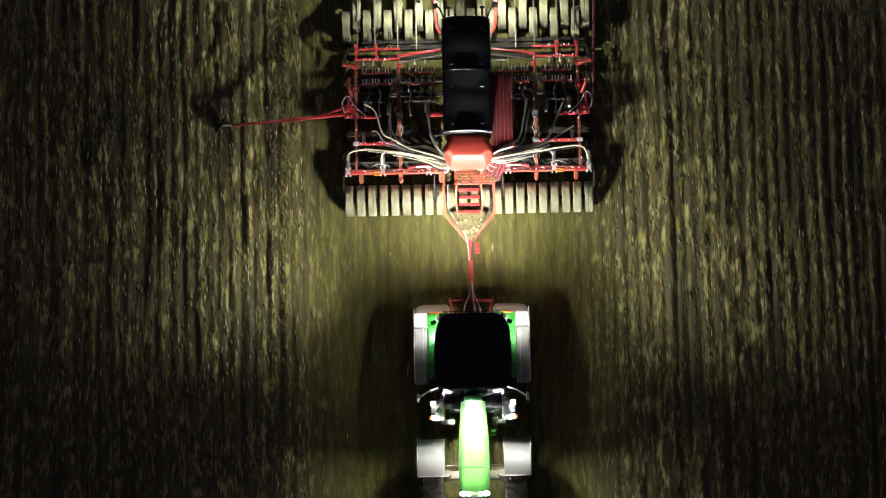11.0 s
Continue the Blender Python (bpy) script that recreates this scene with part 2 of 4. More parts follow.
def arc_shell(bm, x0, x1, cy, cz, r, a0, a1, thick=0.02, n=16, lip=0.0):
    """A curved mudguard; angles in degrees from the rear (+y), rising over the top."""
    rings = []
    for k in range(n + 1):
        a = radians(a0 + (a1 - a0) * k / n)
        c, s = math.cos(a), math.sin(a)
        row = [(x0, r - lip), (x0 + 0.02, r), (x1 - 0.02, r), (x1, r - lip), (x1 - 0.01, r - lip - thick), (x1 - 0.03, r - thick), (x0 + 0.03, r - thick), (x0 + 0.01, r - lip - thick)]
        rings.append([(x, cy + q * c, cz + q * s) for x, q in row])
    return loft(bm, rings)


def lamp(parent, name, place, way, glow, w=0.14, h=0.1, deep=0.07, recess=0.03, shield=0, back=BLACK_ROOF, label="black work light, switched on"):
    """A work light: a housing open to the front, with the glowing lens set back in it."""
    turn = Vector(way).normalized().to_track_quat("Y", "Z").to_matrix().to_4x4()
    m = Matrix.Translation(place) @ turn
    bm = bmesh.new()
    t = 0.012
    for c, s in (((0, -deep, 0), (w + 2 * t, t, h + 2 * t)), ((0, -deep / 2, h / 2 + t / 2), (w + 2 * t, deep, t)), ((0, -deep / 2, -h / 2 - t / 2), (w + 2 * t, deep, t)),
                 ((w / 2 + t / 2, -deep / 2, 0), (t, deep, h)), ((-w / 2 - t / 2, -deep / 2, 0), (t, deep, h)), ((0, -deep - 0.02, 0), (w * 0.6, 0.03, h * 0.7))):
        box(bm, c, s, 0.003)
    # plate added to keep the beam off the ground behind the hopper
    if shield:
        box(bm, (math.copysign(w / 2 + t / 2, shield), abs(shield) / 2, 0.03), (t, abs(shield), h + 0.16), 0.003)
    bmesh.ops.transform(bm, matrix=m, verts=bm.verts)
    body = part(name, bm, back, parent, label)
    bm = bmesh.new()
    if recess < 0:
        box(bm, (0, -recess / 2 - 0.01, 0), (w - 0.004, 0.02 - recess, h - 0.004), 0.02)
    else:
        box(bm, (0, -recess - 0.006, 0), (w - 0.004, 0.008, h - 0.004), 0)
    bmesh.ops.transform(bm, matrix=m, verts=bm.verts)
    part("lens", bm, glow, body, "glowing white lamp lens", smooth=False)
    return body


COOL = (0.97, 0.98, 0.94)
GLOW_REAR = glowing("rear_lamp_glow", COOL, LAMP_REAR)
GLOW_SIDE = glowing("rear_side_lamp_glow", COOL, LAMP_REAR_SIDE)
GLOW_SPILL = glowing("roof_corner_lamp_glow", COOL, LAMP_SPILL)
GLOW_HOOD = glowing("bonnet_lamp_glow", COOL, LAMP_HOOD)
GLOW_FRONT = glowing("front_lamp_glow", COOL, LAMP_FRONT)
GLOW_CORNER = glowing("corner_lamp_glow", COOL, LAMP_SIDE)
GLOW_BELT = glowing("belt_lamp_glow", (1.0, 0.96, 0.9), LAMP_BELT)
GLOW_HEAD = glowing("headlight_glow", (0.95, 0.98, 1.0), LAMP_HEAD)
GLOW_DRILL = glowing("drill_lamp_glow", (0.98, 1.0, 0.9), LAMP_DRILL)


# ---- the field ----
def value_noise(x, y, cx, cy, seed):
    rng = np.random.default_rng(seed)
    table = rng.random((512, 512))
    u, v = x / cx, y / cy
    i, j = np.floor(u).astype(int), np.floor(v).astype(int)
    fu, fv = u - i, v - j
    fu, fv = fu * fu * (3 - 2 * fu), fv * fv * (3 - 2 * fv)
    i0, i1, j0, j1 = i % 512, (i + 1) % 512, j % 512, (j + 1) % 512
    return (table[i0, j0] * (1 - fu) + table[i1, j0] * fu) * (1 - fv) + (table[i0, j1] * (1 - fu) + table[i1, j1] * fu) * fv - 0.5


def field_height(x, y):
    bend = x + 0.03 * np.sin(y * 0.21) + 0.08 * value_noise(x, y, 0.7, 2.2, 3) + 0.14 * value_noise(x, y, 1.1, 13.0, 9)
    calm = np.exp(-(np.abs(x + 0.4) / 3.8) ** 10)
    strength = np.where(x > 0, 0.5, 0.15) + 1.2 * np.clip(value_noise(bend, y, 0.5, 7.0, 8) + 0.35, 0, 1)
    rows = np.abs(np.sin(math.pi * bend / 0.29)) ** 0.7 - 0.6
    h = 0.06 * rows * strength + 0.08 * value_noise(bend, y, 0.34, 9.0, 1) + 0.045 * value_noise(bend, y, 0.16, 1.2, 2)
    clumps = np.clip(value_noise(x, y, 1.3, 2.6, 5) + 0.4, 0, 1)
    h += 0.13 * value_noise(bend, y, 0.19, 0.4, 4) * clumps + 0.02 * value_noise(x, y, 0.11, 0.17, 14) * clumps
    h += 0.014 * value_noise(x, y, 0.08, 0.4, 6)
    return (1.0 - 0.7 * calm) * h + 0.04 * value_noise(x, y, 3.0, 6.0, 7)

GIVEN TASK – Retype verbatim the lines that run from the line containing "Continue the Blender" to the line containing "return loft(bm, rings)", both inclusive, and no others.

ANSWER TO THE TASK –
Continue the Blender Python (bpy) script that recreates this scene with part 2 of 4. More parts follow.
def arc_shell(bm, x0, x1, cy, cz, r, a0, a1, thick=0.02, n=16, lip=0.0):
    """A curved mudguard; angles in degrees from the rear (+y), rising over the top."""
    rings = []
    for k in range(n + 1):
        a = radians(a0 + (a1 - a0) * k / n)
        c, s = math.cos(a), math.sin(a)
        row = [(x0, r - lip), (x0 + 0.02, r), (x1 - 0.02, r), (x1, r - lip), (x1 - 0.01, r - lip - thick), (x1 - 0.03, r - thick), (x0 + 0.03, r - thick), (x0 + 0.01, r - lip - thick)]
        rings.append([(x, cy + q * c, cz + q * s) for x, q in row])
    return loft(bm, rings)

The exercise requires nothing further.